Chamberlain had evolved from ladette to mother hen, keeping everyone in check and maintaining her enthusiasm admirably, and, whether she was pushed or decided she’d had enough, she can return to the pavilion with her bat held sky high.
Hopefully an interesting new project awaits this extremely likeable and capable broadcaster.
Quite what the future holds for Alan Brazil remains to be seen. As mentioned earlier, it is rumoured he is under pressure as Talksport’s Breakfast Show host due to falling listener figures, although given he has not changed his style one iota in the 18 years he has been presenting the show it is hard to know why the finger of blame should be pointing his way, if indeed it even is.
It is remarkable that Brazil has completed 18 years. This is a show that should not work. The former Ipswich forward could not be further from the mould of a typical radio host if he tried.
He does, by his own admission, little research. He misses the odd show after energetically taking on fluids soon after the previous one has ended and he stretches the term political incorrectness to the limits on occasions.
But, and this is the key, a large swathe of the population like listening to him. They can relate to him. They warm to him.
In broadcasting if they like you you will be a success even if you do not spend hours preparing every show, and people like Brazil.
In the history of Racing Post book publishing his two titles have been our best-sellers by miles, and I have been in his company when listeners have flocked to shake his hand and say hello.

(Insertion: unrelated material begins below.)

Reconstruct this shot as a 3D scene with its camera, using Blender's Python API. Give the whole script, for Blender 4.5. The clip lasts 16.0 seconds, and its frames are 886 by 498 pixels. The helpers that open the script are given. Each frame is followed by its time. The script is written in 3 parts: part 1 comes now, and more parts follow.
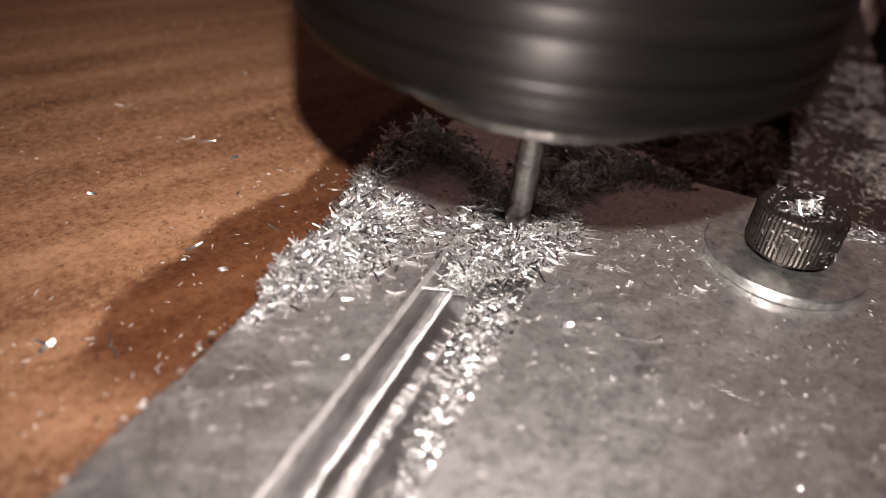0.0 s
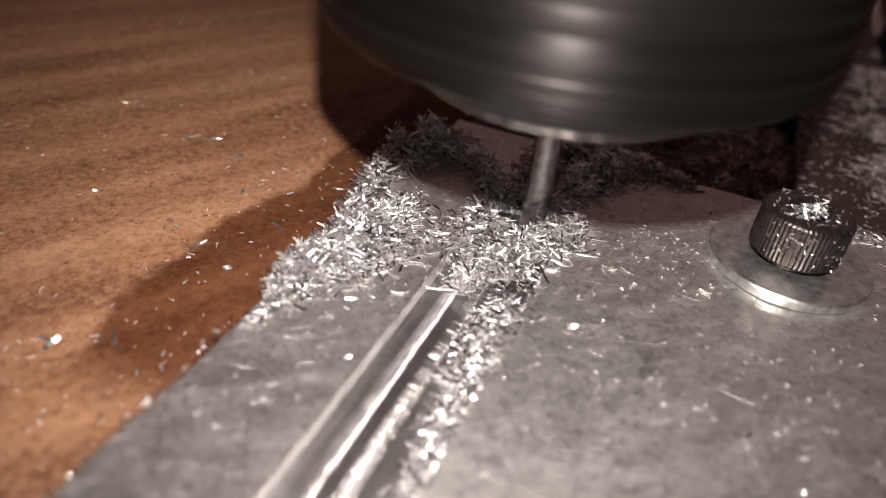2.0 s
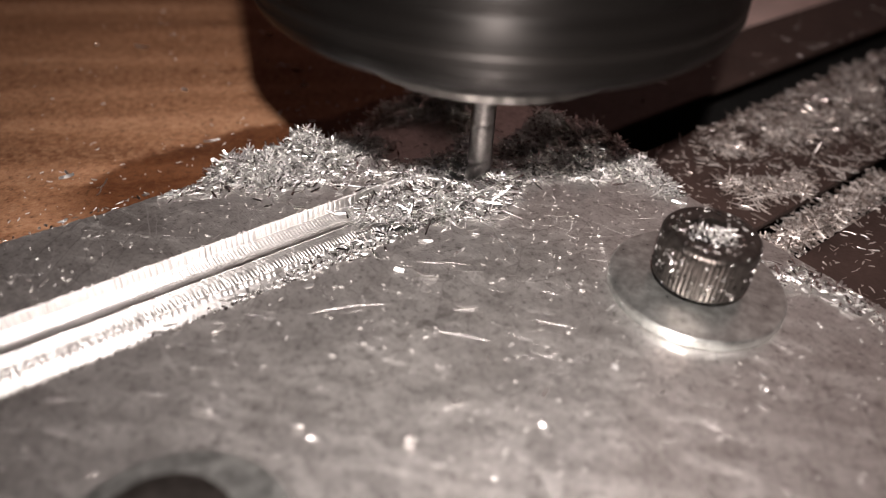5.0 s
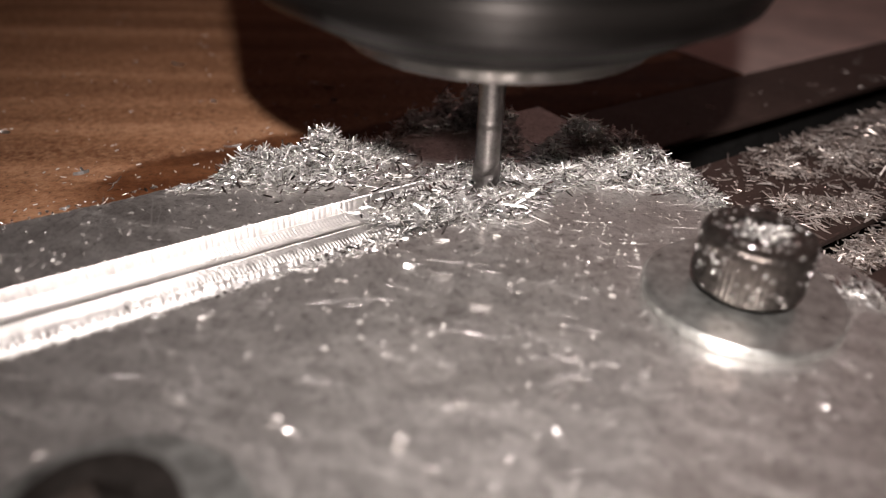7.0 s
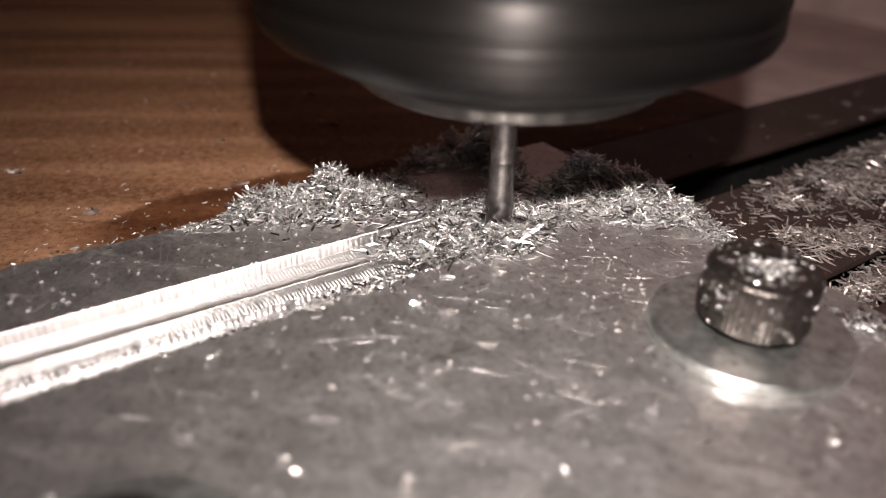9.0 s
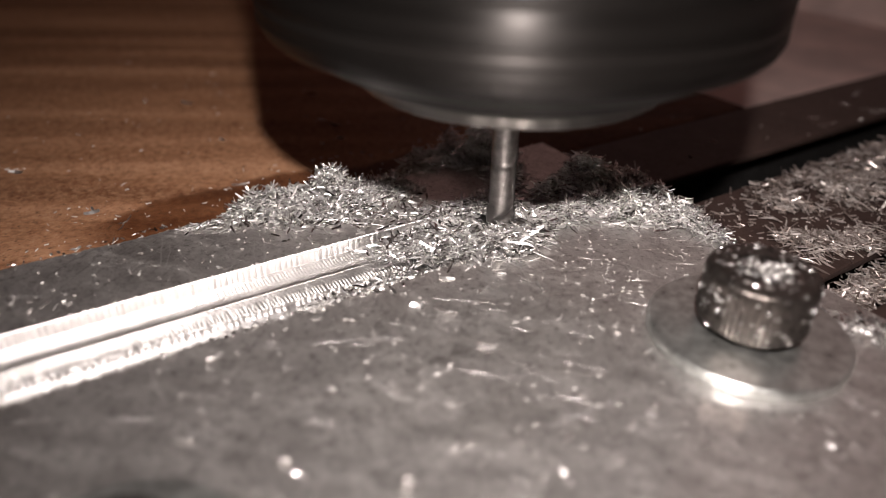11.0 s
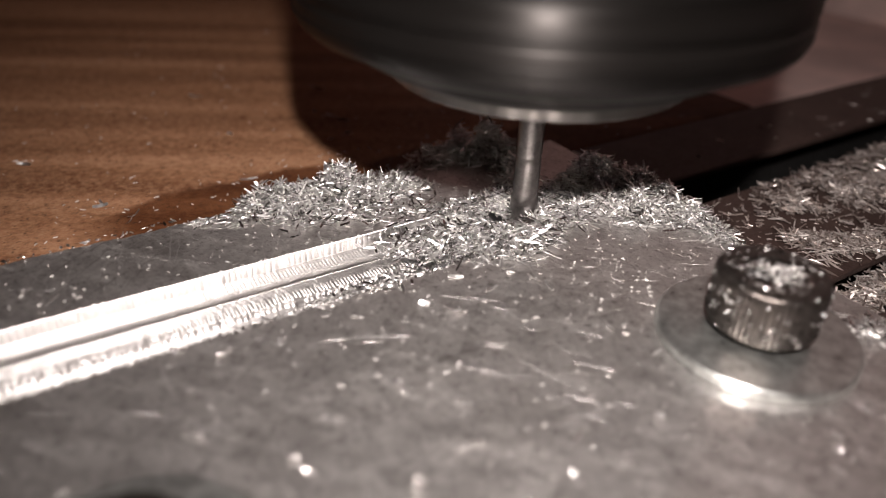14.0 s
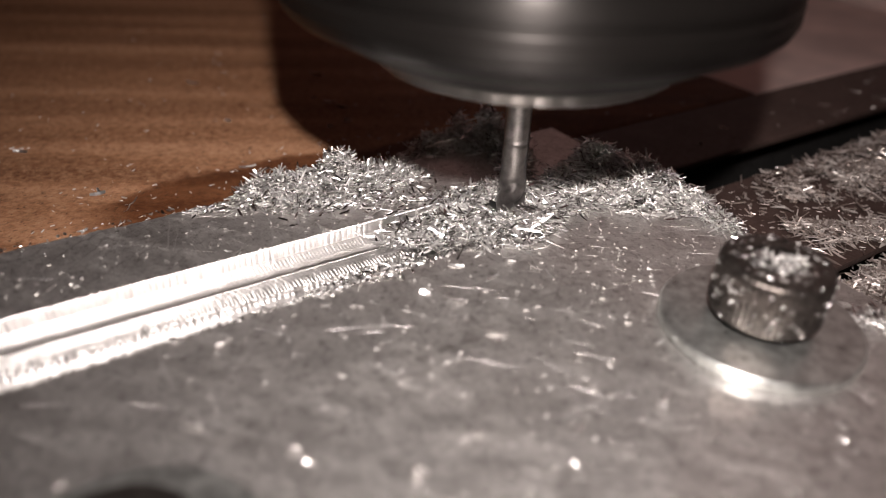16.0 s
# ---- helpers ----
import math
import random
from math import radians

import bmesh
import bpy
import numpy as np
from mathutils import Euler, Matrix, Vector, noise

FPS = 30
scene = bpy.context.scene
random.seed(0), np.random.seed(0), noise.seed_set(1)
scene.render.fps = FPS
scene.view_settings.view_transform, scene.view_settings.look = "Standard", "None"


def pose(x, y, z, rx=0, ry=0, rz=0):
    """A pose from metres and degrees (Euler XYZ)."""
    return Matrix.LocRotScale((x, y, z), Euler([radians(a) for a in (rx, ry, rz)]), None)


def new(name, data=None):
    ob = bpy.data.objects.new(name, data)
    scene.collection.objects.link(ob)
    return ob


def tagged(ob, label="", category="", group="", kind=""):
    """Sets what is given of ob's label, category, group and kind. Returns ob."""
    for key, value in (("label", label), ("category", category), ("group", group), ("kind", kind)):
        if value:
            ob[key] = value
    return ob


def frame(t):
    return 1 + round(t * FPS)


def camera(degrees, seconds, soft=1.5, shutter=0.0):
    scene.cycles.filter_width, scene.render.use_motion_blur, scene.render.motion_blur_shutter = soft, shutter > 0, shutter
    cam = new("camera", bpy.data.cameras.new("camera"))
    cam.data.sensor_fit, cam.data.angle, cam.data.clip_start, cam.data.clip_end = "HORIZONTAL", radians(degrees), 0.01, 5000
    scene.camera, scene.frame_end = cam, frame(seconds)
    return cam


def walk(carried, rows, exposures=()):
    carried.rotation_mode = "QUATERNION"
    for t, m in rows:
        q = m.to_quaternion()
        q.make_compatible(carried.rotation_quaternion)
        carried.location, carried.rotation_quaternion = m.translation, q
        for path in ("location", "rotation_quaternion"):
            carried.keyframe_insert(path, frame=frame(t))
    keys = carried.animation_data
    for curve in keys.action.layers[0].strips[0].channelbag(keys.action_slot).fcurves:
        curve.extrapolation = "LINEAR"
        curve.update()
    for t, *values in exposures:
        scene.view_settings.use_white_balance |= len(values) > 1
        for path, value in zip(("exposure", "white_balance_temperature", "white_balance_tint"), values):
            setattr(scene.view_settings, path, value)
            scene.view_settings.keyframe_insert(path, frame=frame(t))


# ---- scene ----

It should also not go unrecognised that his passion for racing has done the sport abundant good, with his broadcasts from the big meetings, not least Cheltenham, providing a lot of promotional value.
The Today Programme it is not, but the Alan Brazil Sports Breakfast is, at its best, fun and lively, and whenever its time is up, its host will be entitled to raise a couple of fingers to his critics and say he lasted longer than any of them ever thought possible.